— start of RECORDS SHOWN —
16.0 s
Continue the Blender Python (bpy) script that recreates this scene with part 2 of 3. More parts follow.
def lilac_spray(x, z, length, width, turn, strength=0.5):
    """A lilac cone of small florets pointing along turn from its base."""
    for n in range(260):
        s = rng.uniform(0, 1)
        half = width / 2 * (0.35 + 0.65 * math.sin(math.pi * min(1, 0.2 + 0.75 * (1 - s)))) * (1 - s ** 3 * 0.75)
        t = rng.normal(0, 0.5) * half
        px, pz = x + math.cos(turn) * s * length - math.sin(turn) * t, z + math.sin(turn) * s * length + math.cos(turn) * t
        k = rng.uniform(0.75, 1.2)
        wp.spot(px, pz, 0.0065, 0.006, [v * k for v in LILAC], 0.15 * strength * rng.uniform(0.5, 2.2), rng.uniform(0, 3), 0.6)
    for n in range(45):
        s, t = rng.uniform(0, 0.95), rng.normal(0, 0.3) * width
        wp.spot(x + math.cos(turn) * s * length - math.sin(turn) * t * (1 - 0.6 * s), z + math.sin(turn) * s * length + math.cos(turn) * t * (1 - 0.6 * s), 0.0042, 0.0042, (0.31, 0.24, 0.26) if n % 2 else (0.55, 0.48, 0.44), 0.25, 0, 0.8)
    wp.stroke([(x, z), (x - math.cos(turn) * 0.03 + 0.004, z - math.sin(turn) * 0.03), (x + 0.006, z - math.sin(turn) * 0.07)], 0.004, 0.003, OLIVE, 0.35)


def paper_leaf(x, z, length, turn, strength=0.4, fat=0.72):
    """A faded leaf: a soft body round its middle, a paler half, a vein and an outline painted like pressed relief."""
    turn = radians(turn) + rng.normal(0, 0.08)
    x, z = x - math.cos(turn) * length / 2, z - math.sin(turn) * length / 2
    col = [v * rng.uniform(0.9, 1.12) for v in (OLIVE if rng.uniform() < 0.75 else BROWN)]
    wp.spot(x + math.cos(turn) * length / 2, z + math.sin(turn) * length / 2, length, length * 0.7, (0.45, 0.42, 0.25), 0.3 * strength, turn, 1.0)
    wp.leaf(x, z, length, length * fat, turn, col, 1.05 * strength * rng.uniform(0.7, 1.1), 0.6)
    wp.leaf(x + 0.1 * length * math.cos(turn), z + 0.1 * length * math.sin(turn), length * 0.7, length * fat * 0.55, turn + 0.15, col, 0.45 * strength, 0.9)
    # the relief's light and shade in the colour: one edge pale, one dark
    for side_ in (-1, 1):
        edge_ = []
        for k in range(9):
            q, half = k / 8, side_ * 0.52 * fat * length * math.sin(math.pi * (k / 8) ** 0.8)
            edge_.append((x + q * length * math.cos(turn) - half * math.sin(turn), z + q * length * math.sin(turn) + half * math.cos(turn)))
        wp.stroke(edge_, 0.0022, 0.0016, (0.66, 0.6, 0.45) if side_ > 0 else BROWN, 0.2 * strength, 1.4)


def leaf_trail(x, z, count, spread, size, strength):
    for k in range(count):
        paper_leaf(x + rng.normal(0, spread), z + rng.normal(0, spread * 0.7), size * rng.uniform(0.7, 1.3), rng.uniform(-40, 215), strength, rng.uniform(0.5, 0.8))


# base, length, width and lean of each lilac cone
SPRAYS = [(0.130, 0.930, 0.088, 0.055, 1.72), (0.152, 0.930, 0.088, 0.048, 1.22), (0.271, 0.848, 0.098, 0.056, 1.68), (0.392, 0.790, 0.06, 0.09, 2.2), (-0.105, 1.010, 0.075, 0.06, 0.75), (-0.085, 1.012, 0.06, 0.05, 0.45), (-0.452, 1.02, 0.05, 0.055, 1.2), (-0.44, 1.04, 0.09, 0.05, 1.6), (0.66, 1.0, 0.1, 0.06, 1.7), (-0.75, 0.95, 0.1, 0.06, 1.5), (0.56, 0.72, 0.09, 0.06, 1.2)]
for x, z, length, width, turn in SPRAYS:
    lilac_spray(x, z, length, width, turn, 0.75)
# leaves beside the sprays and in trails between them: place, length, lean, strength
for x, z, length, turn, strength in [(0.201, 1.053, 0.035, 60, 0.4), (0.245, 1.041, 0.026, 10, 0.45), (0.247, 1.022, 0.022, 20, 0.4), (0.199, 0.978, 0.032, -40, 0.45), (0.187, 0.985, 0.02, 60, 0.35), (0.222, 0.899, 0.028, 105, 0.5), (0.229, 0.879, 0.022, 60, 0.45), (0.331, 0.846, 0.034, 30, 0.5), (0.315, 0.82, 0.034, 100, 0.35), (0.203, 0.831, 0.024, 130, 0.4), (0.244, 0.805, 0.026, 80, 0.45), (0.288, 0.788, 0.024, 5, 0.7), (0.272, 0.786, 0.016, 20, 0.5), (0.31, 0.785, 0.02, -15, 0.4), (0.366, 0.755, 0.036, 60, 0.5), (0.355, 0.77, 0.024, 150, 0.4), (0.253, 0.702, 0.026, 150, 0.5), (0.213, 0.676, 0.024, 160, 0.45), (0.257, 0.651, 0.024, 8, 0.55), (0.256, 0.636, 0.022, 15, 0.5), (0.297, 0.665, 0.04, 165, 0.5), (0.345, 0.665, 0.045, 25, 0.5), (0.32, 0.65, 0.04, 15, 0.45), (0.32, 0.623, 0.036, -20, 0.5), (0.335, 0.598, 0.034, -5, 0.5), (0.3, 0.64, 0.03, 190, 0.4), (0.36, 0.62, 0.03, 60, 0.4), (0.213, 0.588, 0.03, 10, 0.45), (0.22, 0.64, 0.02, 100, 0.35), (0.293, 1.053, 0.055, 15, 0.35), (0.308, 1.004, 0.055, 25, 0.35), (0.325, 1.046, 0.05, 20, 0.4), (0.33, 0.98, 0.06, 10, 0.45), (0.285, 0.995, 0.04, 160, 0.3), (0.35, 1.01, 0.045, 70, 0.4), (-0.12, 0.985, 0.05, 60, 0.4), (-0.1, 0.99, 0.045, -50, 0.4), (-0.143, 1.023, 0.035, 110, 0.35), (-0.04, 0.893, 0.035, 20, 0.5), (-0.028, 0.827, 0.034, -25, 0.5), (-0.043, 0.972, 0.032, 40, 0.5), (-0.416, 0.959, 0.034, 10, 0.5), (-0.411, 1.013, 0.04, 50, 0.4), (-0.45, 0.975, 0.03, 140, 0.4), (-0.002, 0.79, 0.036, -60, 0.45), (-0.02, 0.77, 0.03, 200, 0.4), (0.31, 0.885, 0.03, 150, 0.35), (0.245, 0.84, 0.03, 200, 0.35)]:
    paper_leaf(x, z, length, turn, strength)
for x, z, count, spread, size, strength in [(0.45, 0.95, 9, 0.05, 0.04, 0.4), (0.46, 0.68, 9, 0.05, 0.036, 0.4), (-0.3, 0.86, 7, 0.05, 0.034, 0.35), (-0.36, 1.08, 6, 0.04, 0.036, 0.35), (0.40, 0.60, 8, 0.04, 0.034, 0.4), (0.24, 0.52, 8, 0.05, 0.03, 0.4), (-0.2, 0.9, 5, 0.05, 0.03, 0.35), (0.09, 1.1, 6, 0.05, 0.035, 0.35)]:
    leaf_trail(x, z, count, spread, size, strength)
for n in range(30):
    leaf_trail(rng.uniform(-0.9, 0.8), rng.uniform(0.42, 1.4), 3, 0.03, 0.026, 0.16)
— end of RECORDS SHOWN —
— start of RECORDS SHOWN —
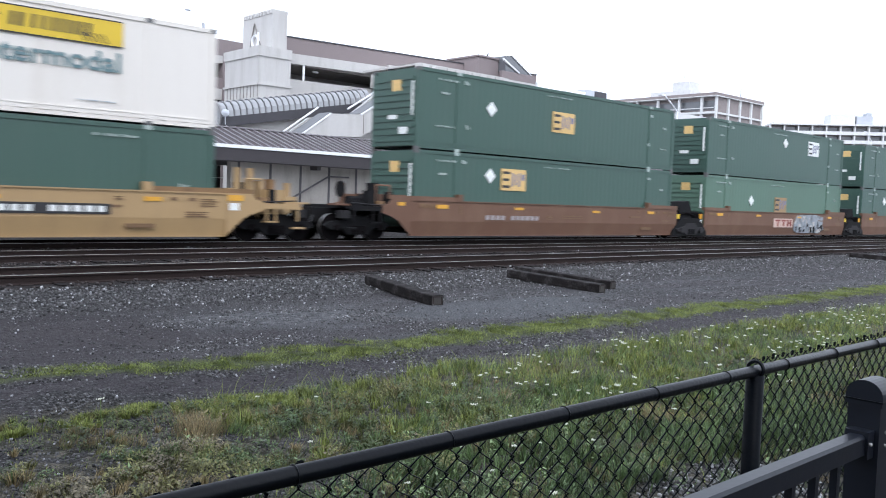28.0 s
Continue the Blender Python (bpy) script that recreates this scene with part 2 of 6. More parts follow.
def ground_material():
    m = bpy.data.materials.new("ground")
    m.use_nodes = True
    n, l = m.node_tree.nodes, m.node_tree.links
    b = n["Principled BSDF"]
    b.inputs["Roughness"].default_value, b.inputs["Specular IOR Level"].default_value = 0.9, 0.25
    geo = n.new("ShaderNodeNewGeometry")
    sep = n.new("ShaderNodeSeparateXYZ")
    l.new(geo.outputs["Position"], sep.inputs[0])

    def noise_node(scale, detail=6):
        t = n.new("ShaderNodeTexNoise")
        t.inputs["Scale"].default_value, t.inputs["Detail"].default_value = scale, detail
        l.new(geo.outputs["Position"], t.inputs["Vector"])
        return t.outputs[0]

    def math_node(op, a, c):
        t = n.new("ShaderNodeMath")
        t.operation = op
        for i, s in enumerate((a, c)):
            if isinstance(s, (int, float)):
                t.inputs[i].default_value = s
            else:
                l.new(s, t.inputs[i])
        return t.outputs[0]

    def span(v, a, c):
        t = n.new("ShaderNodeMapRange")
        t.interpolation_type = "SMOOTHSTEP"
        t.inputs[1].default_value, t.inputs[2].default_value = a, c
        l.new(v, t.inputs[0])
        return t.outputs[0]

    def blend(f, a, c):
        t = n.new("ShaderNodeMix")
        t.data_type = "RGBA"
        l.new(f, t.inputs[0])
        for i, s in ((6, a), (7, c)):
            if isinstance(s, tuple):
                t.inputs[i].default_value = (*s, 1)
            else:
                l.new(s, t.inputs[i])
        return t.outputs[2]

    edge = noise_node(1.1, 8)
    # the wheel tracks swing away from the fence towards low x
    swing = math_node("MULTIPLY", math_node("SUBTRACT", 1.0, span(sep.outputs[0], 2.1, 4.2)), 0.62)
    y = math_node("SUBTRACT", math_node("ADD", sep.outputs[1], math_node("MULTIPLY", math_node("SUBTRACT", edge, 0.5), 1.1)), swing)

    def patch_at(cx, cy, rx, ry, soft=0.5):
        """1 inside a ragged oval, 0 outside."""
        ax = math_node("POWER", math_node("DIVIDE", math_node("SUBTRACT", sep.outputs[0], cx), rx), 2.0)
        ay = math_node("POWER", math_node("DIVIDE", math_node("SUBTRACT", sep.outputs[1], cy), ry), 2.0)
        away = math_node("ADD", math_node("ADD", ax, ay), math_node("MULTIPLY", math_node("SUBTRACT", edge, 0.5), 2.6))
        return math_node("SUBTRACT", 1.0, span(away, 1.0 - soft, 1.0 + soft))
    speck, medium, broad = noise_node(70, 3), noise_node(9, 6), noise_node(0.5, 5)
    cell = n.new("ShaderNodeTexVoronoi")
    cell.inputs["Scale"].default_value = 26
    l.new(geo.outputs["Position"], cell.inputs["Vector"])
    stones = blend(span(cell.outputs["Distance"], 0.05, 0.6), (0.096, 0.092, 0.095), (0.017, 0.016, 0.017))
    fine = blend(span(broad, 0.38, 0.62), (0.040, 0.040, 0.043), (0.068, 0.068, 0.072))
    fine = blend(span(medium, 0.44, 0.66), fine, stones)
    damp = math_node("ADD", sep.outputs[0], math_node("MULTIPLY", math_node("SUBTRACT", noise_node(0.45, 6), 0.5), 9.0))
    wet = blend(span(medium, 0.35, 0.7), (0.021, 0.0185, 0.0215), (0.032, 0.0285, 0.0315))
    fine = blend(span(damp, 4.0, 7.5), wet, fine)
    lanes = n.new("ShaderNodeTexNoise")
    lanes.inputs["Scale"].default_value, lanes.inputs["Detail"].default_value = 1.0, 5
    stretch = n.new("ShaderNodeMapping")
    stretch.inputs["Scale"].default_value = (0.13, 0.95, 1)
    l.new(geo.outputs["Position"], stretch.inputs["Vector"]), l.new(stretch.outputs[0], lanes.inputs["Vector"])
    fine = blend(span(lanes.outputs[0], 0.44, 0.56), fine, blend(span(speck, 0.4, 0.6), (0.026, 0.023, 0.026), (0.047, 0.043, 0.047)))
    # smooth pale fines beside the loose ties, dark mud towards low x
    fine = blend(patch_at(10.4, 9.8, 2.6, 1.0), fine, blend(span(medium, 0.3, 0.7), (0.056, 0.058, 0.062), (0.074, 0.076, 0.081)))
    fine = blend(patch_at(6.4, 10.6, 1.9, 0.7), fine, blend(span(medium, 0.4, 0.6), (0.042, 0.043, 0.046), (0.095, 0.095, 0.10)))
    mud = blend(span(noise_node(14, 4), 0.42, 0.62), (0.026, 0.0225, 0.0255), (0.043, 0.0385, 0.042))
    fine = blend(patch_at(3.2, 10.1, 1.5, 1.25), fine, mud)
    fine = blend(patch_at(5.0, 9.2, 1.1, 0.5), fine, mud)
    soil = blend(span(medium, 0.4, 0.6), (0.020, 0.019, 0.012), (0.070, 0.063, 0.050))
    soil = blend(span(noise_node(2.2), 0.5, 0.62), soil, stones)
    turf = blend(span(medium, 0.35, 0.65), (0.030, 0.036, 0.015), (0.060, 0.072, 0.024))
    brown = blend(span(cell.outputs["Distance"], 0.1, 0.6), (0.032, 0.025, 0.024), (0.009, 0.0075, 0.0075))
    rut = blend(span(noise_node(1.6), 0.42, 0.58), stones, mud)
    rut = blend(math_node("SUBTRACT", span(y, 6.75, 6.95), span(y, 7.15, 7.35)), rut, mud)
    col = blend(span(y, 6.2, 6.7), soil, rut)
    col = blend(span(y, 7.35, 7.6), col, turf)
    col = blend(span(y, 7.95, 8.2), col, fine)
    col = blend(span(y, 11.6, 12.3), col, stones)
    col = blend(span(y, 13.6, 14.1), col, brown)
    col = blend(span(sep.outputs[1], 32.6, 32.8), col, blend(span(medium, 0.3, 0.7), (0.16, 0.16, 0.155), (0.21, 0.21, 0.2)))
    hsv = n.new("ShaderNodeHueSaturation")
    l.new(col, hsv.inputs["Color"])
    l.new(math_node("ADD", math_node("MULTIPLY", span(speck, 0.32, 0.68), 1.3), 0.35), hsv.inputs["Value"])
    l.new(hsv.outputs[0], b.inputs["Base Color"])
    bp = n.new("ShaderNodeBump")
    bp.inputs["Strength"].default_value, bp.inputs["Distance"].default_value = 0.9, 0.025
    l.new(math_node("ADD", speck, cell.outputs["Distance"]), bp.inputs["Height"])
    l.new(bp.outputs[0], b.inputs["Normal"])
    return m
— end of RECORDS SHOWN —
— start of RECORDS SHOWN —
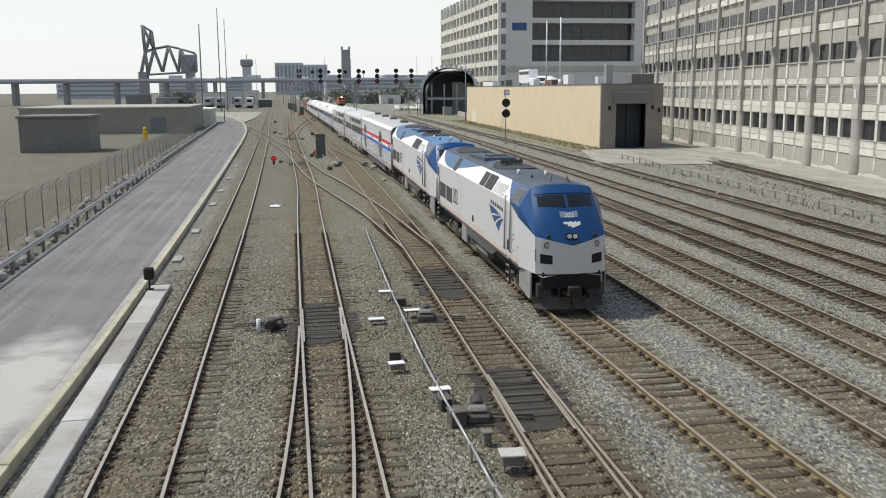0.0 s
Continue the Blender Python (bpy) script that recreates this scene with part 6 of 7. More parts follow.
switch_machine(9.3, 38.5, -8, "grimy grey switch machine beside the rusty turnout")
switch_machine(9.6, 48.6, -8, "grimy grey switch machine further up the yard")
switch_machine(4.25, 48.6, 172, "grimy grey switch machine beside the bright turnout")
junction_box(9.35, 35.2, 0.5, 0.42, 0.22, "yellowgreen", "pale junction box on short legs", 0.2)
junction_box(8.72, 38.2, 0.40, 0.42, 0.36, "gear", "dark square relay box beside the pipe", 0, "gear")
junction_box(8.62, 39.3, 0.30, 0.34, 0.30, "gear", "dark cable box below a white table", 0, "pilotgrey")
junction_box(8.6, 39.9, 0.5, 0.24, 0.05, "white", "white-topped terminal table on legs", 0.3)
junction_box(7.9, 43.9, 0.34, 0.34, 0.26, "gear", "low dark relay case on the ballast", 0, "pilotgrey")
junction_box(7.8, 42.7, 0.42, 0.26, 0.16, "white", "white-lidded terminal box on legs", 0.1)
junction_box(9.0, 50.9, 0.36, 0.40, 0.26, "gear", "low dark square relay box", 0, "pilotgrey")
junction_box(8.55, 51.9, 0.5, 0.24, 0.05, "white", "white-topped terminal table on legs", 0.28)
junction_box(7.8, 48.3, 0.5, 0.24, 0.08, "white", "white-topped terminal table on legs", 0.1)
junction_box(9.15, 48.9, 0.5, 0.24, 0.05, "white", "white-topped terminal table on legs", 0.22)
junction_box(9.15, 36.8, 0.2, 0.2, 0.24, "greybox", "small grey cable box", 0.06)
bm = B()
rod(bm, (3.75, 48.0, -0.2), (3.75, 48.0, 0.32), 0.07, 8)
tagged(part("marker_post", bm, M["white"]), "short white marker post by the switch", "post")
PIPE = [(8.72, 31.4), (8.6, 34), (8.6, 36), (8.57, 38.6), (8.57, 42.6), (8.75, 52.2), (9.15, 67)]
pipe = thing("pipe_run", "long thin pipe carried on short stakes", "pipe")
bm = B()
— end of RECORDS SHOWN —
EXERCISE: Report back each line of the entries that holds the string "Continue".

OUTPUT BELOW:
Continue the Blender Python (bpy) script that recreates this scene with part 2 of 3. More parts follow.
Continue the Blender Python (bpy) script that recreates this scene with part 2 of 6. More parts follow.
Continue the Blender Python (bpy) script that recreates this scene with part 6 of 7. More parts follow.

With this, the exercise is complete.